La volonté de faire disparaître le juge d’instruction n’est-elle pas celle de détruire une obstruction résiduelle à la domination de l’Etat au sein de la justice ?
Philippe Bilger, le 6 janvier dernier, sur son blog, délire. Voici la conclusion de son papier :
"L’inquisitoire, qu’on le veuille ou non, c’est tout de même le triomphe de ce qui s’affirme indiscutable et qui ne supporte pas d’être discuté, le culte du décret et, souvent, de la pétition de principe. Avec l’accusatoire, cela en serait fini du décret d’autorité et de l’autorité du décret. Plus aucun professionnel ne pourrait s’abriter derrière son statut, son apparence, son discours stéréotypé. L’accusateur aurait la mission et la charge d’affronter, à visage découvert, sans le secours d’aucun appareil, l’avocat obligé de compter sur sa seule compétence, sans la bouée de sauvetage commode des droits de la défense, arme et bouclier à la fois. Les médiocres de part et d’autre n’y survivraient pas.

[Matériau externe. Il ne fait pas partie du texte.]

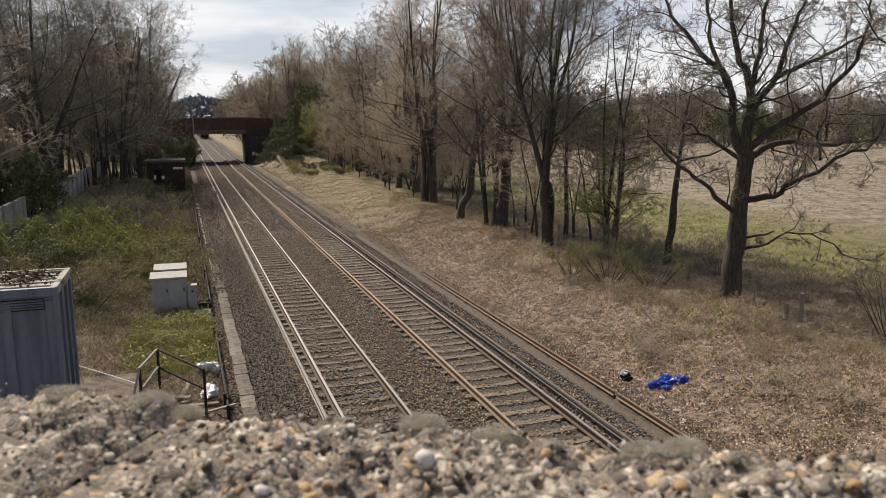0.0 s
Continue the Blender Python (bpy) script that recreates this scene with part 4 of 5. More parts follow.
def build_right_near():
    # slim bent tree and the leafing tree between the oak and the row
    k = tree_meshes(31, 5.6, 0.15, habit(kids=(9, 6, 5, 4, 0, 0), angle=(70, 50, 48, 48, 48, 48), wobble=0.13, bare=(0.35, 0.2, 0.1, 0.1, 0.1, 0.1)), kink=-0.25)
    plant(k, scaled(13.0, 27.5, 160), "slim crooked leafless tree behind the fence", group="trees on the bank")
    k = tree_meshes(32, 10.5, 0.1, dict(LOWTWIG, kids=(24, 6, 5, 4, 0, 0), ratio=(0.26, 0.5, 0.5, 0.5, 0.5, 0.5)), stems=3, spread=0.12, twig=TWIG_OLIVE)
    plant(k, scaled(12.1, 30.7, 0), "slender tree with yellow-green spring leaves", group="trees on the bank", leaves=sprout(k[2], 15000, 0.065, LEAF, 5, 4.6))
    # leaning trees at the field's edge beyond the oak
    k2 = tree_meshes(34, 6.8, 0.11, habit(lift=(0.0, 0.06, 0.04, 0.02, 0, 0), kids=(13, 8, 6, 5, 0, 0), wobble=0.1, angle=(52, 50, 48, 50, 50, 50)), twig=TWIG_OLIVE)
    plant(k2, pose(18.3, 12.2, on_land(18.3, 12.2), 0, -50, 0), "leaning leafless tree with mossy limbs", group="trees on the bank")
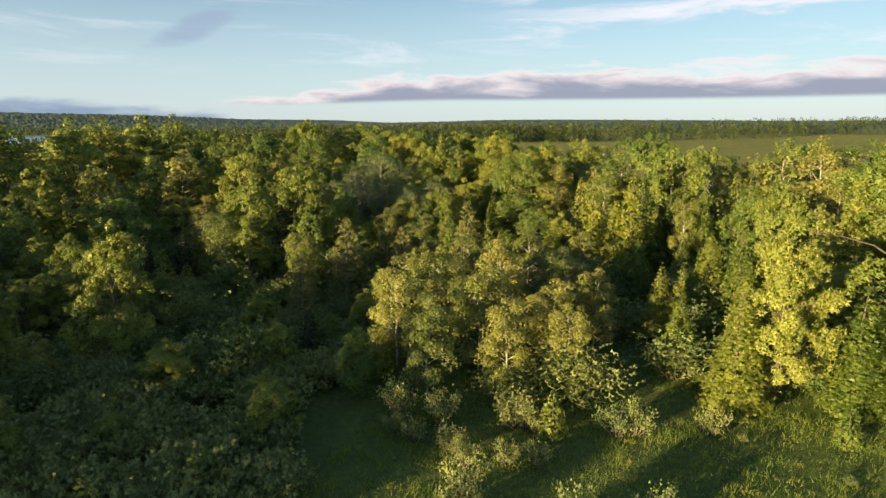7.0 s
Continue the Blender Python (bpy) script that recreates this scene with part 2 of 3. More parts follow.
def water_material():
    m, n = material("lake_water")
    pos = n.add("ShaderNodeNewGeometry").outputs["Position"]
    g = n.noise(n.scaled(pos, (0.2, 0.6, 0.0)), 1.0, 3.0)
    bump = n.add("ShaderNodeBump", Strength=0.25, Distance=0.1, Height=g)
    bsdf = n.add("ShaderNodeBsdfPrincipled", Base_Color=(0.03, 0.06, 0.10, 1), Roughness=0.18, Normal=bump.outputs[0])
    n.add("ShaderNodeOutputMaterial", Surface=bsdf.outputs[0])
    return m


GROUND, GRASS, WATER = ground_material(), grass_material(), water_material()
STONE = plain_material("pale_stone", (0.30, 0.30, 0.29), (0.52, 0.51, 0.49), 5.0)
MUD = plain_material("pale_dried_mud", (0.20, 0.175, 0.12), (0.36, 0.33, 0.26), 1.2, 0.95)
CRATE = plain_material("weathered_white_plastic", (0.62, 0.64, 0.65), (0.80, 0.81, 0.82), 4.0, 0.5)


# ---- shapes ----
def mesh_from(name, verts, faces, mat, smooth=False):
    """One mesh from an array of corners and an array of equal-sided faces."""
    verts, faces = np.asarray(verts, np.float32), np.asarray(faces, np.int32)
    me = bpy.data.meshes.new(name)
    me.vertices.add(len(verts))
    me.vertices.foreach_set("co", verts.ravel())
    me.loops.add(faces.size)
    me.loops.foreach_set("vertex_index", faces.ravel())
    me.polygons.add(len(faces))
    me.polygons.foreach_set("loop_start", np.arange(0, faces.size, faces.shape[1], dtype=np.int32))
    me.update(calc_edges=True)
    me.validate()
    me.polygons.foreach_set("use_smooth", np.full(len(faces), smooth))
    me.materials.append(mat)
    return me


def unit(v):
    return v / np.maximum(np.linalg.norm(v, axis=-1, keepdims=True), 1e-6)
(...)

Il faut achever le juge d’instruction."
Dans pareille configuration, il est à remarquer que, de fait, non seulement l’avocat sera obligé de compter sur sa seule compétence, sans la bouée de sauvetage commode des droits de la défense (sic), mais il devra surtout compter sur les moyens de son client.
Peut-on voir dans cette volonté de disparition du juge d’instruction le signe d’un glissement étrange de la manifestation de la vérité vers la disponibilité de la vérité ? Dès lors en effet, il n’y a plus, stricto sensu, de mise en examen, mais une accusation directe. L’être encore-innocent que constitue le mis en examen est le premier à savoir s’il est innocent ou coupable. Il délivre ce savoir au juge d’instruction, chargé d’agir utilement pour la manifestation de la vérité de manière inquisitoire. Ce savoir, devant un accusatoire direct, devient un discours, un logos, puisque l’accusatoire ne cherche pas la manifestation de la vérité mais le règne d’un autre discours, celui de la domination. C’est ainsi que dans le registre du plaider-coupable, on obtient des postures déconcertantes au regard de la vérité, puisqu’il arrive, aux USA par exemple, qu’on plaide coupable alors même qu’on est innocent.

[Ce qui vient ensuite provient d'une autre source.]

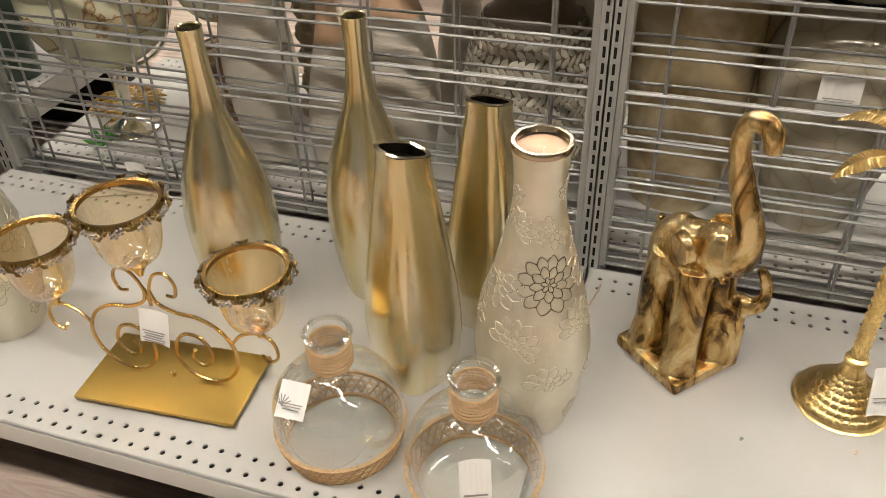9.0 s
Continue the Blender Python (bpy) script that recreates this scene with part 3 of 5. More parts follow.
def wrapped_shade(x, y, z0, r0, r1, h, glitter, turn, label):
    t = thing("cylinder_lamp", pose(x, y, Z + z0, 0, 0, turn), label, "lamp", "wrapped lamps")
    part("shade", lathe([(r0, 0.0), (r0 + 0.001, 0.002), (r1 + 0.001, h - 0.002), (r1, h)], 64), M_FABRIC_PLUM if glitter else M_FABRIC, t, "charcoal fabric shade")
    part("lining", lathe([(r0 - 0.0015, 0.001), (r1 - 0.0015, h - 0.0005)], 64), M_LINING if glitter else M_LINING_GREY, t, "pale inner lining")
    part("rim", lathe([(r1 - 0.002, h - 0.003), (r1 + 0.002, h - 0.003), (r1 + 0.002, h + 0.002), (r1 - 0.002, h + 0.002)], 64, closed=True), M_FABRIC, t)
    ring = [(0.022 * math.cos(a), 0.022 * math.sin(a), 0.05) for a in (2 * math.pi * i / 24 for i in range(24))]
    bm = tube(ring, 0.0022, 6, closed=True)
    for k in range(3):
        a = 2 * math.pi * k / 3
        tube([(0.022 * math.cos(a), 0.022 * math.sin(a), 0.05), (r0 * 0.6 * math.cos(a), r0 * 0.6 * math.sin(a), 0.03), ((r0 - 0.002) * math.cos(a), (r0 - 0.002) * math.sin(a), 0.006)], 0.0018, 6, bm)
    part("spider", bm, M_LINING, t, "wire lamp fitting ring")
    if glitter:
        bm = bmesh.new()
        a0, a1 = radians(-84), radians(-34)
        random.seed(77)
        for k in range(900):
            f = random.random()
            q = random.random()
            zz = h * (0.05 + 0.76 * f)
            rad = r0 + (r1 - r0) * zz / h + 0.0018
            a = a0 + (a1 - a0) * q
            m = Matrix.Translation((rad * math.cos(a), rad * math.sin(a), zz)) @ Euler((random.random() * 3, random.random() * 3, a)).to_matrix().to_4x4() @ Matrix.Diagonal((0.0010, 0.0019, 0.0019, 1))
            bmesh.ops.create_cube(bm, size=1.4, matrix=m)
        part("glitter_band", bm, M_RHINE, t, "silver glitter stripe", smooth=False)["kind"] = "stuff"
    # loose film round it, gathered in steep creased folds
    bm = bmesh.new()
    seg, rings = 110, 44
    grid = []
    for j in range(rings + 1):
        f = j / rings
        zz = -0.004 + (h + 0.006) * f
        base = r0 + (r1 - r0) * f + 0.0030 + 0.010 * max(0.0, math.sin(f * 3.0)) * (1.2 - f)
        row = []
        for i in range(seg):
            a = 2 * math.pi * i / seg
            c, s = math.cos(a), math.sin(a)
            w = noise.noise(Vector((c * 3.0, s * 3.0, zz * 6 + turn)))
            ridge = 1 - abs(noise.noise(Vector((c * 2.6 + 0.5 * w, s * 2.6, zz * 3.5 + turn))))
            fine = 1 - abs(noise.noise(Vector((c * 6.0 + w, s * 6.0, zz * 11 + turn + 7))))
            bulge = max(0.0, noise.noise(Vector((c * 1.2 + 5, s * 1.2, zz * 2.0 + turn))))
            rr = base + (0.012 * ridge ** 3 + 0.0050 * fine ** 3) * (1 - 0.7 * f ** 5) + 0.026 * bulge * (1 - f ** 3)
            row.append(bm.verts.new((rr * c, rr * s, zz)))
        grid.append(row)
    for j in range(rings):
        for i in range(seg):
            k = (i + 1) % seg
            bm.faces.new((grid[j][i], grid[j][k], grid[j + 1][k], grid[j + 1][i]))
    part("plastic_wrap", bm, M_PLASTIC, t, "crumpled clear plastic film")
    bm = bmesh.new()
    random.seed(int(turn) + 3)
    n = 150
    rings_ = []
    for off, lift, jit in ((0.0030, -0.011, 0.0014), (0.0034, -0.005, 0.0020), (0.0016, 0.002, 0.0022), (-0.0022, 0.0035, 0.0020), (-0.0045, -0.003, 0.0016)):
        rings_.append([bm.verts.new(((r1 + off + random.uniform(-jit, jit)) * math.cos(a), (r1 + off + random.uniform(-jit, jit)) * math.sin(a), h + lift + random.uniform(-0.0022, 0.0022)))
                       for a in (2 * math.pi * i / n for i in range(n))])
    for p, q in zip(rings_, rings_[1:]):
        for i in range(n):
            k = (i + 1) % n
            bm.faces.new((p[i], p[k], q[i]))
            bm.faces.new((p[k], q[k], q[i]))
    part("crimped_edge", bm, M_CRIMP, t, "shiny crimped film edge", smooth=False)
    return t


wrapped_shade(0.368, 0.092, 0.0, 0.066, 0.070, 0.389, True, 0, "charcoal cylinder lamp with silver glitter stripe in clear wrap")
lamp = wrapped_shade(0.190, 0.302, 0.0225 + 0.023, 0.062, 0.073, 0.364, False, 40, "dark grey cylinder lamp in crumpled clear plastic on mirror trays")
part("foot", lathe([(0, -0.023), (0.05, -0.023), (0.052, -0.017), (0.03, -0.009), (0.012, -0.005), (0.012, 0.03), (0, 0.03)], 32), M_SILVER, lamp)
for i in range(16):
    a = 2 * math.pi * i / 16
    part("crystal", ball((0.054 * math.cos(a), 0.054 * math.sin(a), -0.016), 0.0066, None, 1), M_CRYSTAL, lamp, smooth=False)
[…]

C’est en ce sens en effet que s’inscrit la volonté présidentielle : conforter et renforcer un pouvoir dont il a déjà le contrôle (le Parquet et son ministère public) plutôt que de laisser ce pouvoir aux mains de l’inquiétante indépendance, c’est-à-dire de la justice émancipée.
Par "Il faut achever le juge d’instruction", on peut entendre "dans l’idée de justice, la vérité ne compte pas". Instruire à charge et à décharge est un témoignage indépendant et liminaire du débat public qui aura lieu au tribunal.
Si le juge d’instruction signe une ordonnance de remise en liberté (Yldune Lévy) c’est qu’il considère que la liberté de la jeune femme n’est pas un obstacle à la manifestation de la vérité. L’appel interjeté en urgence par le Parquet, en référé détention, signale donc la volonté de ne pas révéler la vérité, ne pas la concéder, comme s’il s’agissait d’une marchandise discursive, et oppose comme argument le "risque de concertation frauduleuse", concept qui au passage cadre bien le fantasme de l’organisation secrète et invisible à des fins terroristes. Ainsi, quand le juge d’instruction dit "encore innocente", le parquet -ventriloque de l’Etat- rétorque "déjà coupable".
La démarche s’est précisée, l’actuel occupant du Palais de l’Elysée est passé du constat qu’il fallait "sortir de l’isolement le juge d’instruction" à la suppression nette de cette fonction qui, plus qu’isolée, est encore indépendante. Je pense par ailleurs qu’il demeure inconcevable pour ce gouvernement-là de sortir de la dépendance le Parquet. Ce dernier est une arme relativement efficace et qui le sera davantage avec des droits de la défense encore plus réduits et plus ou moins accessibles selon les moyens financiers dont on dispose. La magistrature dite debout est bien souvent à genoux et aux ordres de l’Etat, aussi le principe accusatoire qui ici veut être instauré est un danger supplémentaire pour ce que d’aucuns nomment la démocratie.